Given information:
- - - -
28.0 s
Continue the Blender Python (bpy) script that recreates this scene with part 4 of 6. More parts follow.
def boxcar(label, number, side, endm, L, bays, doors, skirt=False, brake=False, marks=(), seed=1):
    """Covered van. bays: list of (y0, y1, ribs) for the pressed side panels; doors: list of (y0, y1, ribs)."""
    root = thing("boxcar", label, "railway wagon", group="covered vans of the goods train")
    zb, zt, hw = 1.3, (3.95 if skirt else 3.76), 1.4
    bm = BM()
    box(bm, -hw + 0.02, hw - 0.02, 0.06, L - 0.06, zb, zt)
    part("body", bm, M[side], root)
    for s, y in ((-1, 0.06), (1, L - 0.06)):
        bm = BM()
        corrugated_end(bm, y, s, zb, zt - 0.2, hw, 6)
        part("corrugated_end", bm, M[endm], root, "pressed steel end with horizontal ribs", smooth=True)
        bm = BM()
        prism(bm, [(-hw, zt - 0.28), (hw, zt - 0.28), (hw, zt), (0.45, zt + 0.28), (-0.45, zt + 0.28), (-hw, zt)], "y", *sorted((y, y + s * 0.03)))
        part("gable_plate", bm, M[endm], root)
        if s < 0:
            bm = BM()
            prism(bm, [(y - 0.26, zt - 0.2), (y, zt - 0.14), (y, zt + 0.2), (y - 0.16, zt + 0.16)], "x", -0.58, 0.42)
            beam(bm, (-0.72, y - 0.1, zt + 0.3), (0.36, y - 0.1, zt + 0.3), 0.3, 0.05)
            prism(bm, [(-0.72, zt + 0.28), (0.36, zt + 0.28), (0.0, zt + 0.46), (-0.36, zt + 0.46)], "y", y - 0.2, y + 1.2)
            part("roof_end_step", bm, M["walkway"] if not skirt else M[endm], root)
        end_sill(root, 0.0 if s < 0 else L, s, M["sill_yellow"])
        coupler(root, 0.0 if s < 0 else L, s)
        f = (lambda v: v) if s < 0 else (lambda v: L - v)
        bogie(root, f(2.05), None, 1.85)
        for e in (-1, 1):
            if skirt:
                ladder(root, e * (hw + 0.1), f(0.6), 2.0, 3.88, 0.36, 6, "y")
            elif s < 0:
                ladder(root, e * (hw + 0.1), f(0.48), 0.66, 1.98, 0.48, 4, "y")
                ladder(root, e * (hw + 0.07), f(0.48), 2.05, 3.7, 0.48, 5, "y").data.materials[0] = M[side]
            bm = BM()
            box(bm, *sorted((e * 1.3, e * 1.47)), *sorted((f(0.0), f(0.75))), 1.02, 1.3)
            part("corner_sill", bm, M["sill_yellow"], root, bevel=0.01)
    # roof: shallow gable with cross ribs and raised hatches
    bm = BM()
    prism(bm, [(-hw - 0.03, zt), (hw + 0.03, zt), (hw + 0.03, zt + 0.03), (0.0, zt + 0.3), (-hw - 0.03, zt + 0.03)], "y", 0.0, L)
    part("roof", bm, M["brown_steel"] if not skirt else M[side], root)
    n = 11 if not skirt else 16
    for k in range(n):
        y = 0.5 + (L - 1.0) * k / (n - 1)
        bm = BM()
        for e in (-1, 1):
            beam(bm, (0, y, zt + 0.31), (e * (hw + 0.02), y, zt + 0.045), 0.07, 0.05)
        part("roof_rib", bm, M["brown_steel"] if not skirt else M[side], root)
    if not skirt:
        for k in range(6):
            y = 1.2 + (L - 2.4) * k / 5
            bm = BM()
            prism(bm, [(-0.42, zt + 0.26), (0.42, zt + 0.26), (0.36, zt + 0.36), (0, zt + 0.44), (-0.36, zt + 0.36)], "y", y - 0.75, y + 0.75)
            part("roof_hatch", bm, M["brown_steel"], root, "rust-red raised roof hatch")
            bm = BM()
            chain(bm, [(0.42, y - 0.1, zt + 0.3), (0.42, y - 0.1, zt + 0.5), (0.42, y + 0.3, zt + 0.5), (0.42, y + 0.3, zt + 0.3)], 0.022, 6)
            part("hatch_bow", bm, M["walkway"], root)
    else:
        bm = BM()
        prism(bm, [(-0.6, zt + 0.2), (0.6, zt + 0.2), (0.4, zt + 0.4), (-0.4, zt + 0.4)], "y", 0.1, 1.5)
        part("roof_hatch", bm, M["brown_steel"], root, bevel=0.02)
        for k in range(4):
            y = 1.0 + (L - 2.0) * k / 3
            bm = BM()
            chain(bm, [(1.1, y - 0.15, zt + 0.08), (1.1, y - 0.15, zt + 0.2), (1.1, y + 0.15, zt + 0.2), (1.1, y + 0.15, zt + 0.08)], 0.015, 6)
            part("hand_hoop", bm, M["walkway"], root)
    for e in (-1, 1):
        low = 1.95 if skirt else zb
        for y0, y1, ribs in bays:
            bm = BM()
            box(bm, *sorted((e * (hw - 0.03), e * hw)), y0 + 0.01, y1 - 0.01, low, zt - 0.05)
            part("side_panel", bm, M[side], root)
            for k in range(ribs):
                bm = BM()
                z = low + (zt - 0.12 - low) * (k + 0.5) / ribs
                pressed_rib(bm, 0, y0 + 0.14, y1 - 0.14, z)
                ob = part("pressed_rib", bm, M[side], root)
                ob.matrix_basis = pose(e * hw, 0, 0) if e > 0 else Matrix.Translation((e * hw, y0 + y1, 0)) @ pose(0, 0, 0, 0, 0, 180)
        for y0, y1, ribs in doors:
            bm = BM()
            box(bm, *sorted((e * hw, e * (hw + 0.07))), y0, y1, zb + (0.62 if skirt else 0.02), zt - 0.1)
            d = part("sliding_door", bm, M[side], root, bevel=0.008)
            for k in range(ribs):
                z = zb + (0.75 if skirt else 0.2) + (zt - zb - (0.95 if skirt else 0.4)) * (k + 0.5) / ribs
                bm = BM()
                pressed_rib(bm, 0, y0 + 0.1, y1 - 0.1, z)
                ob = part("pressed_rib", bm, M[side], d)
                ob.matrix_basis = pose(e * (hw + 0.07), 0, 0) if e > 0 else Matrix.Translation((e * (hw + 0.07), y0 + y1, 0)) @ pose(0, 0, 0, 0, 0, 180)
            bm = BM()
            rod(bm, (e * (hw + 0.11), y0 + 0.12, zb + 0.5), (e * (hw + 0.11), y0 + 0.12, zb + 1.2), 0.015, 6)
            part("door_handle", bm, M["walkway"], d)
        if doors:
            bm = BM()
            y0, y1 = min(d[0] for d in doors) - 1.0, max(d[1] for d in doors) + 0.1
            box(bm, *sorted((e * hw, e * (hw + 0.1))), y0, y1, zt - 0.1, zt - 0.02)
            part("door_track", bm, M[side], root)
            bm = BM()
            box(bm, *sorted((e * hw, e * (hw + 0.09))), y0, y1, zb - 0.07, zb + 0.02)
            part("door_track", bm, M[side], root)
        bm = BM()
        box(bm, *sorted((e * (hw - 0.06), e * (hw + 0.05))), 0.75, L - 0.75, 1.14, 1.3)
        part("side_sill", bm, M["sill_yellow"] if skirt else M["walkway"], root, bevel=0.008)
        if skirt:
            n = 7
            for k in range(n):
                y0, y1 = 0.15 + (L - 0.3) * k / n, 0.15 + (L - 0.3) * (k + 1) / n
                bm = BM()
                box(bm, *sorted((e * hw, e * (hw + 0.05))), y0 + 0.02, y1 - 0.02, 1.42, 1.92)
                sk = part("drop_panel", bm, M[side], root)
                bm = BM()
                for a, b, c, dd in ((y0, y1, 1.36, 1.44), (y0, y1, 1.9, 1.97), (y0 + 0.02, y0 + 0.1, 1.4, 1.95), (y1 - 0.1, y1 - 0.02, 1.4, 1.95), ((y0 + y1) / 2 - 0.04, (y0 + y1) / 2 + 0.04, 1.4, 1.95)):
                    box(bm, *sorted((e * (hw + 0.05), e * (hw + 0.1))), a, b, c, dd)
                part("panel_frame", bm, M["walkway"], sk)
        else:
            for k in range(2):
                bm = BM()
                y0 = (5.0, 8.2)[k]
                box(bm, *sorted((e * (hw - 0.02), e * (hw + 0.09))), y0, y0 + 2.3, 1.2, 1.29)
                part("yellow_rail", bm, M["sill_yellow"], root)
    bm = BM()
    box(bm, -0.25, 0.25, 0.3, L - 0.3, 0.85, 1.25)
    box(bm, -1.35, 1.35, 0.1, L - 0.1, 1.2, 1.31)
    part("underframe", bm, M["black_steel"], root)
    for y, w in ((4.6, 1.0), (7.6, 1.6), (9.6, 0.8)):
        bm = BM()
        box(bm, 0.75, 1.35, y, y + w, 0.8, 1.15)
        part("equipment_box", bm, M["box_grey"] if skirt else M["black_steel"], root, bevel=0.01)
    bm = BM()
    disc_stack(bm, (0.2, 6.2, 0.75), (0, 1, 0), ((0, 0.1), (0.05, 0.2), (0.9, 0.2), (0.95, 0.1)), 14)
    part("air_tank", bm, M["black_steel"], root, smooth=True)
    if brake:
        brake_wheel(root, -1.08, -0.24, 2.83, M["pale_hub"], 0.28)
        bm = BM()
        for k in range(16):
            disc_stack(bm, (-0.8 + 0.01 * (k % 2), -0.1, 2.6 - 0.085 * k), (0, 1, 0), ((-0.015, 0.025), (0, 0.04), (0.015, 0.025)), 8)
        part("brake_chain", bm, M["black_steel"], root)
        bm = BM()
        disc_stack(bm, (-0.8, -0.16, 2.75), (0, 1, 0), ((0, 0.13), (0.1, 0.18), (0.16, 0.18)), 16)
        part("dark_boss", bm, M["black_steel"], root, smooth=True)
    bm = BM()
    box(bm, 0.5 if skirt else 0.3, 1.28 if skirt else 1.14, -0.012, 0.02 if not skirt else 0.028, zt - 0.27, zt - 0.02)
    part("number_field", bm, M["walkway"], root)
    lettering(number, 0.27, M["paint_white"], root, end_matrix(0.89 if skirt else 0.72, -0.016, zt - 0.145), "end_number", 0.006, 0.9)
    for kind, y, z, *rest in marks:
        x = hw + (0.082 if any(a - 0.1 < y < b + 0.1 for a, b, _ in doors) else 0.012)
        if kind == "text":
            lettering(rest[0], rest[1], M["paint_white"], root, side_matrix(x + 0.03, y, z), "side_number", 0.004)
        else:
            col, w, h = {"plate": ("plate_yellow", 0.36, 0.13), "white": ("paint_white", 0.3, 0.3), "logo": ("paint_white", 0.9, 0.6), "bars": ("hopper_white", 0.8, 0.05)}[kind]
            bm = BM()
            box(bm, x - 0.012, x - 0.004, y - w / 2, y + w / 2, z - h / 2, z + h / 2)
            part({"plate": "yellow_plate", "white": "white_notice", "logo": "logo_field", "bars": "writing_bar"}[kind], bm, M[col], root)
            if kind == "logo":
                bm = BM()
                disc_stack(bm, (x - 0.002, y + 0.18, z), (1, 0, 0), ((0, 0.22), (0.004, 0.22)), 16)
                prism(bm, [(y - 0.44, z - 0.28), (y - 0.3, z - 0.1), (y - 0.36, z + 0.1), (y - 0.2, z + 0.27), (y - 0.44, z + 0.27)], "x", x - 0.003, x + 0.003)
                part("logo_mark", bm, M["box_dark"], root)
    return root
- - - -
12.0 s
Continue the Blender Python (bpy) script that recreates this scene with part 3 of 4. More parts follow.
- - - -
Aim of the task:
Only lines that contain the word "Blender" are wanted; copy each of them.

Worked solution:
Continue the Blender Python (bpy) script that recreates this scene with part 4 of 6. More parts follow.
Continue the Blender Python (bpy) script that recreates this scene with part 3 of 4. More parts follow.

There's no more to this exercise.